- Theatrical release poster
- Directed by: Lesley Selander
- Screenplay by: Danny Arnold George W. George George F. Slavin
- Based on: Punitive Action by John Robb
- Produced by: Howard W. Koch executive Aubrey Schenck
- Starring: Ralph Meeker Marla English J. Carrol Naish John Carradine Ron Randell John Smith Keith Larsen
- Cinematography: Gordon Avil
- Edited by: John F. Schreyer
- Music by: Paul Dunlap
- Production company: Bel-Air Productions
- Distributed by: United Artists
- Release date: November 18, 1955;
- Running time: 87 minutes
- Country: United States
- Language: English

= Desert Sands =

1955 film by Lesley Selander

Desert Sands is a 1955 American adventure film directed by Lesley Selander and written by Danny Arnold, George W. George and George F. Slavin. The film stars Ralph Meeker, Marla English, J. Carrol Naish, John Carradine, Ron Randell, John Smith and Keith Larsen.

The film was released on November 18, 1955, by United Artists. The film was based on the 1954 novel Punitive Action, one of a series of French Foreign Legion novels written by John Robb. Unlike many Foreign Legion films the film was set in the 1950s.

==Plot==

A strong force of mounted tribal Arabs launches a surprise attack on a French Foreign Legion fort in the North African desert, having previously intercepted and brutally massacred a relief column en route to the fort. After an Alamo-like battle, the more numerous Arabs capture the fort. Addressing the surviving Legionnaires as captives, the Arab leader makes passing reference to Pan-Islam as a motivation for the attacks.

Various sub-plots ensue, until eventually another Legion relief column approaches the fort, unaware that it has been captured. The Arabs create the appearance that all is well and ambush the relief column as it enters the fort. Meanwhile, the captive Legionnaire survivors from the original garrison escape and join the fighting. Another all-out, Alamo-style shootout follows, but this time the reinforced Legionnaires are victorious. The French flag is raised over the fort once again as the captured Arab survivors are led away.

==Cast==
- Ralph Meeker as Captain David Malcolm
- Marla English as Princess Zara
- J. Carrol Naish as Sergeant Diepel
- John Carradine as Jala, The Wine Merchant
- Ron Randell as Private Peter Ambrose Havers
- John Smith as Private Rex Tyle
- Keith Larsen as El Zanal
  - Marc Cavell as Young Boy El Zanal
- Lita Milan as Alita
- Philip Tonge as Corporal Sandy McTosh
- Peter Mamakos as Private Lucia "Lucky" Capella
- Otto Waldis as Gabin
- Jarl Victor as Lieutenant Gina Mackie
- Mort Mills as Woloack
- Aaron Saxon as Tama
- Nico Minardos as Gerard
- Albert Carrier as Ducco
- Terence De Marney as Kramer
- Peter Bourne as Weems
- Peter Norman as Dr.

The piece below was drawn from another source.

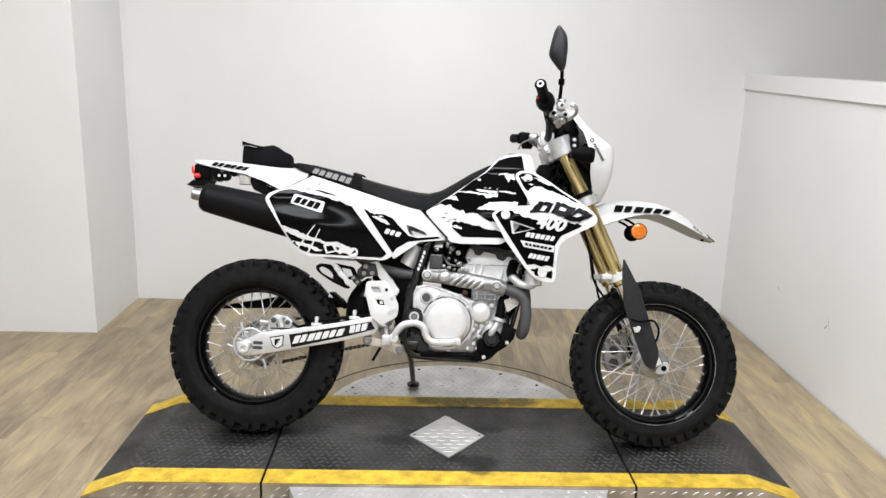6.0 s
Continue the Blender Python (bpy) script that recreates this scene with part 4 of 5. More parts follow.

Kleiner
- Joseph Waring as Dylak Spokesman
- Bela Kovacs as Major Henri Panton

==Production==
The film was based on a 1954 novel by John Robb, Punitive Action. Robb wrote a sequel to this, Storm Evil. In September 1954 it was announced Schenck-Kock productions had brought the film rights.

The film was shot at the Imperial Dunes in California. The first choice for the lead was Paul Newman who was offered $20,000 however his agent wanted $35,000 that the producers would not pay.

==Reception==
Variety said the writers "used every cliche in the book, not even bothering to cast around for a novel twist" where Randell "believe it or not" plays an "English- man addicted to the bottle, who when the fighting starts, exonerates himself.. His performance has a certain merit." The critic did add the film "isn’t going to
win any Academy Awards, but it’s an actioner that doesn’t pretend to be anything else. For that reason alone, it should hold its own."